Aim of the exercise = Everything from the line containing "ob[key] = value" through the line containing "for path in" must be quoted exactly; everything else is left out.

Data excerpt =
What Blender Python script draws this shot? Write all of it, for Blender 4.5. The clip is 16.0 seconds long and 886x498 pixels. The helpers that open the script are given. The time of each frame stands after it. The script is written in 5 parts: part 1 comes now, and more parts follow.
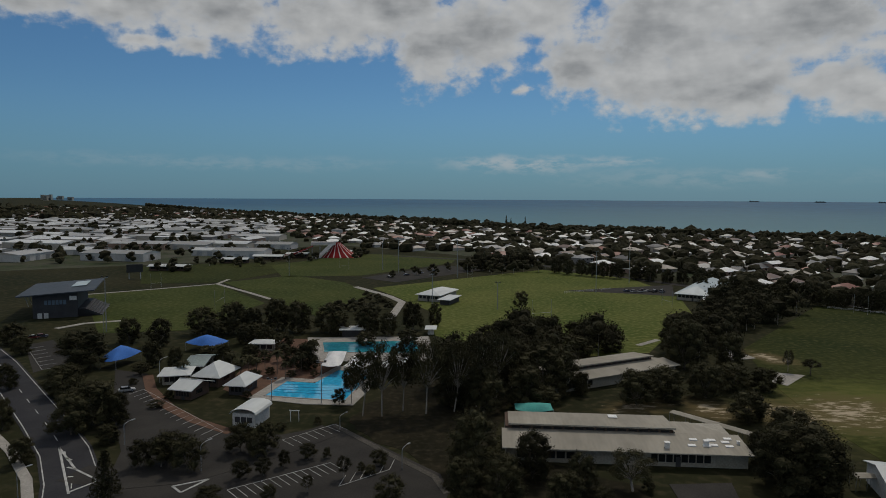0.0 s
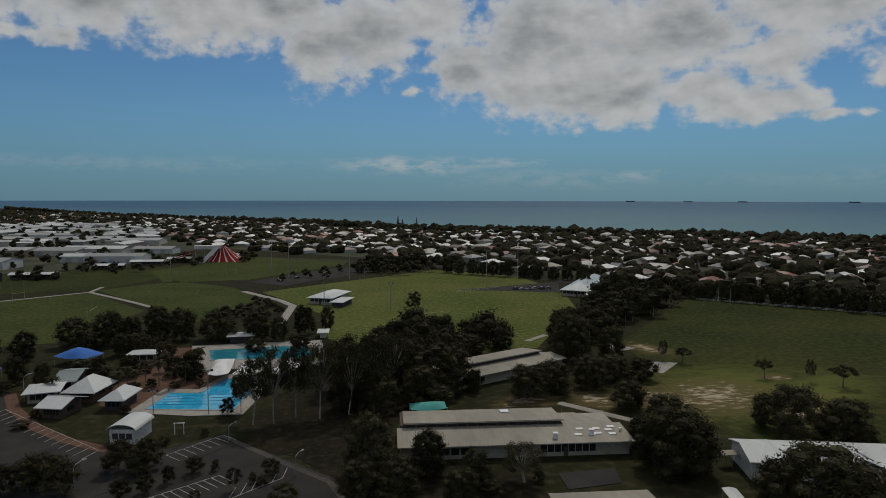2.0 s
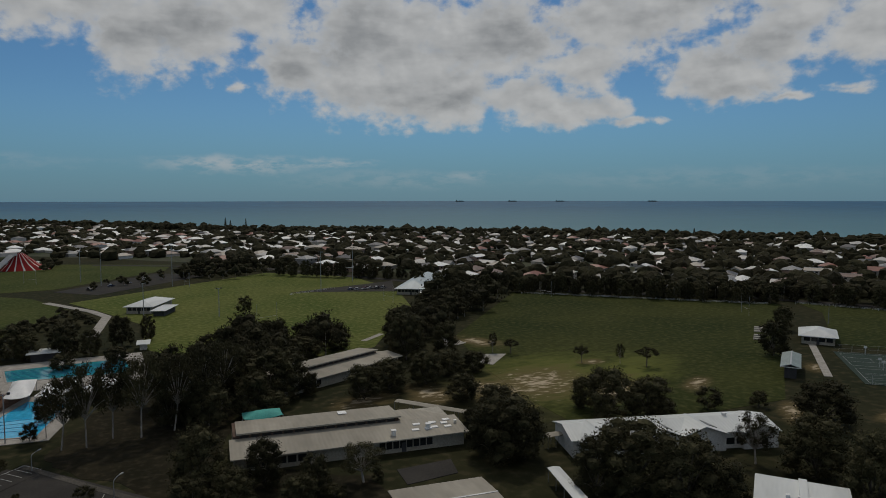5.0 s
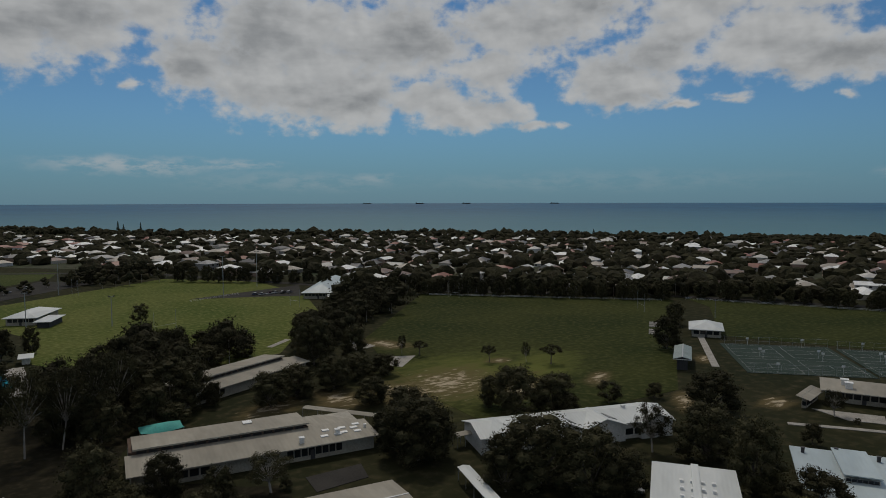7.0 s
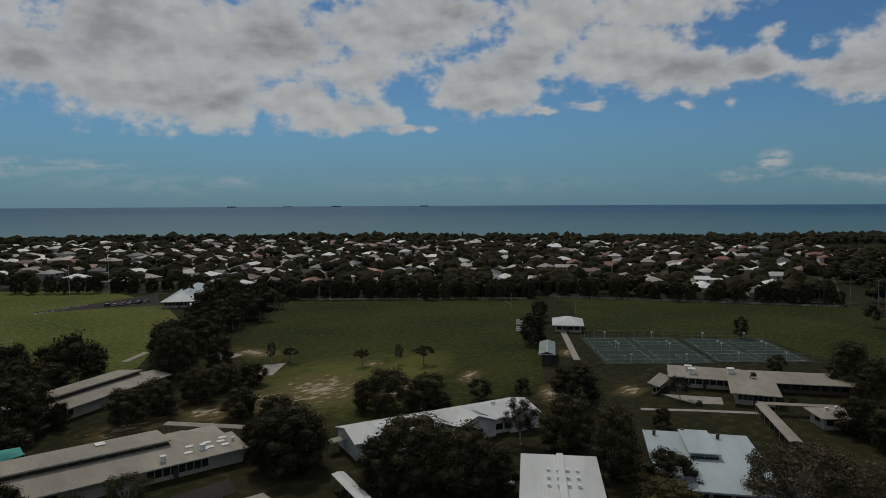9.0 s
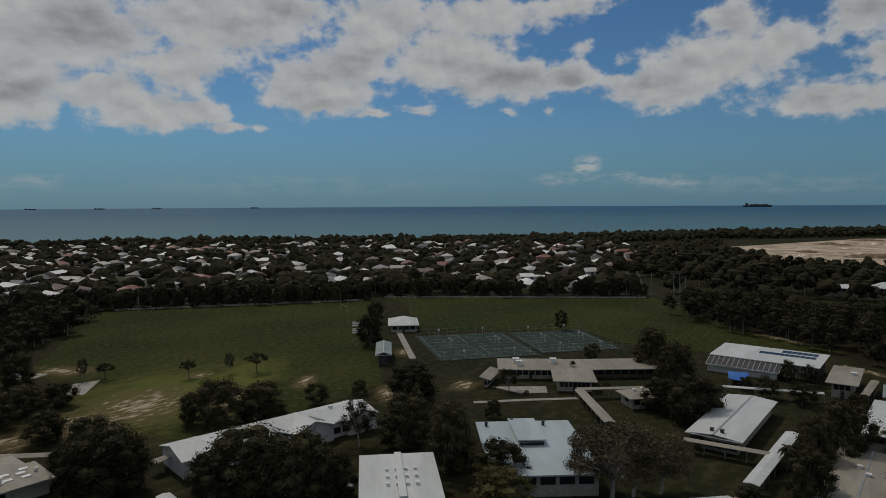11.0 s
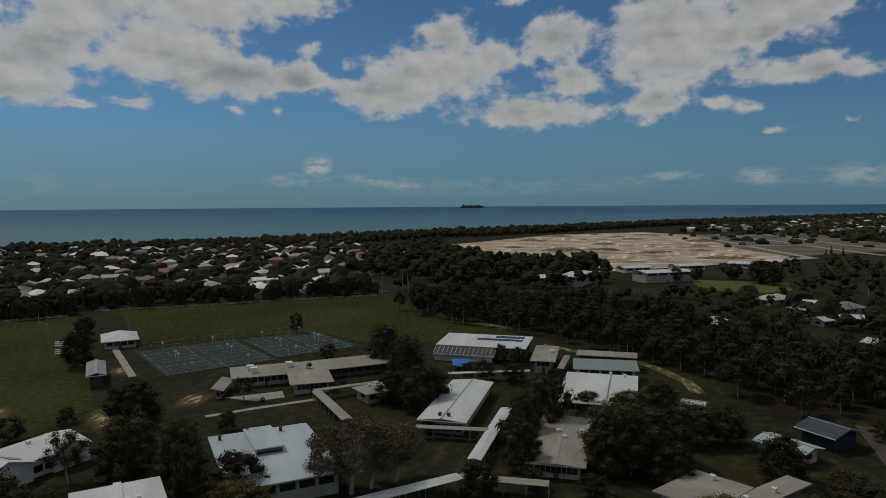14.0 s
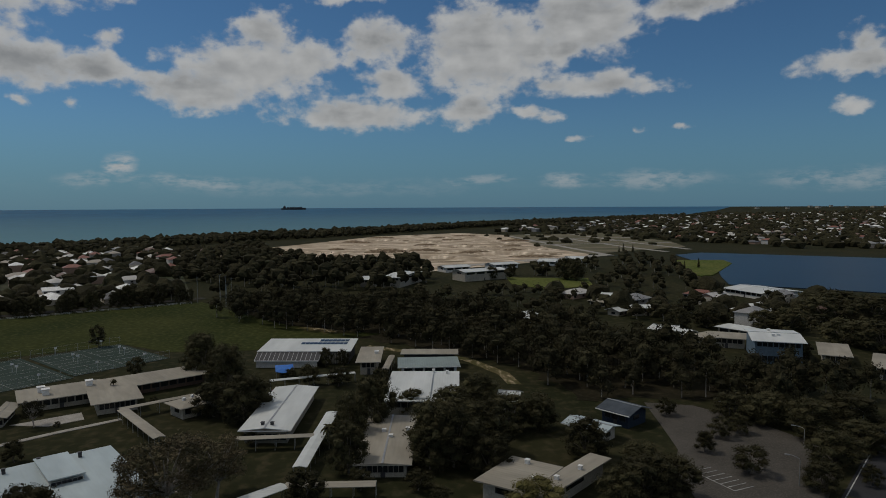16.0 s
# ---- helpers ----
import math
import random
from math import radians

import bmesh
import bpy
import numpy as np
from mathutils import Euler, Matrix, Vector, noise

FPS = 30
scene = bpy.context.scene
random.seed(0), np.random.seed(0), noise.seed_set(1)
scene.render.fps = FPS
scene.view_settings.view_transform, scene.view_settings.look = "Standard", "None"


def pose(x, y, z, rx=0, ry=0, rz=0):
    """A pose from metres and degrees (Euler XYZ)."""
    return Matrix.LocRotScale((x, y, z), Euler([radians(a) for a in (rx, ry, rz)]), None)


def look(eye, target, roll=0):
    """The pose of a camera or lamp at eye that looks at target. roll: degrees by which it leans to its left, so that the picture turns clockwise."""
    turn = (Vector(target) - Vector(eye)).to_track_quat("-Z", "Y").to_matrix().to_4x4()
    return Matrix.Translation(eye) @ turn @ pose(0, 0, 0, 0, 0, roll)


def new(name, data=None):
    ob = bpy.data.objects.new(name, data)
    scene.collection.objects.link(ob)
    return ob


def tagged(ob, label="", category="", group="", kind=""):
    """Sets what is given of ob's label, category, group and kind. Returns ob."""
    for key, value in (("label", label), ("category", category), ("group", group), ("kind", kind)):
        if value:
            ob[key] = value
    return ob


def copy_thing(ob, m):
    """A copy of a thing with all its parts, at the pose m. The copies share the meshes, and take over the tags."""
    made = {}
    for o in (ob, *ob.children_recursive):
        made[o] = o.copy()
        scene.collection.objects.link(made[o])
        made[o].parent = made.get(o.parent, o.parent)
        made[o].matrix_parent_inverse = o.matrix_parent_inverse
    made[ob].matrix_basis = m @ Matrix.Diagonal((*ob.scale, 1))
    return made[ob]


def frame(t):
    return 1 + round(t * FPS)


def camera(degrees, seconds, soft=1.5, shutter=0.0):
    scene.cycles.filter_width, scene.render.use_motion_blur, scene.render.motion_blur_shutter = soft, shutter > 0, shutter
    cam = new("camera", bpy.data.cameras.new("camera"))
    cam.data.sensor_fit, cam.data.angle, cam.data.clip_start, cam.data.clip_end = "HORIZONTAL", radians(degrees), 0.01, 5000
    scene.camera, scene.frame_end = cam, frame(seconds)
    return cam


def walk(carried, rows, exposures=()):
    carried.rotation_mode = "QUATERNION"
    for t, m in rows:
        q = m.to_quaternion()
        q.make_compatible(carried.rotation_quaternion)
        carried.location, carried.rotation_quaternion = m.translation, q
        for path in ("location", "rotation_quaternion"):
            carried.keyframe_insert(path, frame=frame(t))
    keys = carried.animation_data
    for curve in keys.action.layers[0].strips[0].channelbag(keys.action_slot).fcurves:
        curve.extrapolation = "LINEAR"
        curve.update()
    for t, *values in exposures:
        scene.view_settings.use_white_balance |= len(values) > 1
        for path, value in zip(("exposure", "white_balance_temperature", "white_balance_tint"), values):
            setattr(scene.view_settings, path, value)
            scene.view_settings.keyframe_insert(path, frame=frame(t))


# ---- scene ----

# ---------------------------------------------------------------- camera
cam = camera(67.32, 16.0, soft=0.9)
H = 55.0
ROWS = [
    (0, -0.00, -4.50, -0.31),
    (0.5, -2.33, -4.46, -0.25),
    (1, -4.65, -4.42, -0.22),
    (1.5, -6.97, -4.40, -0.18),
    (2, -9.31, -4.38, -0.11),
    (2.5, -11.60, -4.38, -0.08),
    (3, -13.90, -4.38, -0.03),
    (3.5, -16.18, -4.39, -0.00),
    (4, -18.50, -4.39, -0.01),
    (6.5, -29.99, -4.25, 0.16),
    (7, -31.50, -4.18, 0.14),
    (7.5, -33.85, -4.13, 0.20),
    (8, -36.56, -4.06, 0.23),
    (10.5, -53.01, -3.90, 0.31),
    (11, -56.77, -3.88, 0.29),
    (11.5, -60.57, -3.87, 0.29),
    (12, -64.35, -3.88, 0.35),
    (12.5, -68.12, -3.88, 0.36),
    (13, -71.91, -3.89, 0.35),
    (13.5, -75.68, -3.90, 0.34),
    (14, -79.51, -3.88, 0.39),
    (14.5, -83.32, -3.89, 0.41),
    (15, -87.07, -3.87, 0.38),
    (15.5, -90.88, -3.84, 0.36),
    (16, -94.65, -3.81, 0.28)]
walk(cam, [(t, pose(0, 0, H, 90 + pitch, roll, yaw)) for t, yaw, pitch, roll in ROWS], exposures=[(0, -1.12), (8, -1.22), (16, -1.28)])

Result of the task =
            ob[key] = value
    return ob


def copy_thing(ob, m):
    """A copy of a thing with all its parts, at the pose m. The copies share the meshes, and take over the tags."""
    made = {}
    for o in (ob, *ob.children_recursive):
        made[o] = o.copy()
        scene.collection.objects.link(made[o])
        made[o].parent = made.get(o.parent, o.parent)
        made[o].matrix_parent_inverse = o.matrix_parent_inverse
    made[ob].matrix_basis = m @ Matrix.Diagonal((*ob.scale, 1))
    return made[ob]


def frame(t):
    return 1 + round(t * FPS)


def camera(degrees, seconds, soft=1.5, shutter=0.0):
    scene.cycles.filter_width, scene.render.use_motion_blur, scene.render.motion_blur_shutter = soft, shutter > 0, shutter
    cam = new("camera", bpy.data.cameras.new("camera"))
    cam.data.sensor_fit, cam.data.angle, cam.data.clip_start, cam.data.clip_end = "HORIZONTAL", radians(degrees), 0.01, 5000
    scene.camera, scene.frame_end = cam, frame(seconds)
    return cam


def walk(carried, rows, exposures=()):
    carried.rotation_mode = "QUATERNION"
    for t, m in rows:
        q = m.to_quaternion()
        q.make_compatible(carried.rotation_quaternion)
        carried.location, carried.rotation_quaternion = m.translation, q
        for path in ("location", "rotation_quaternion"):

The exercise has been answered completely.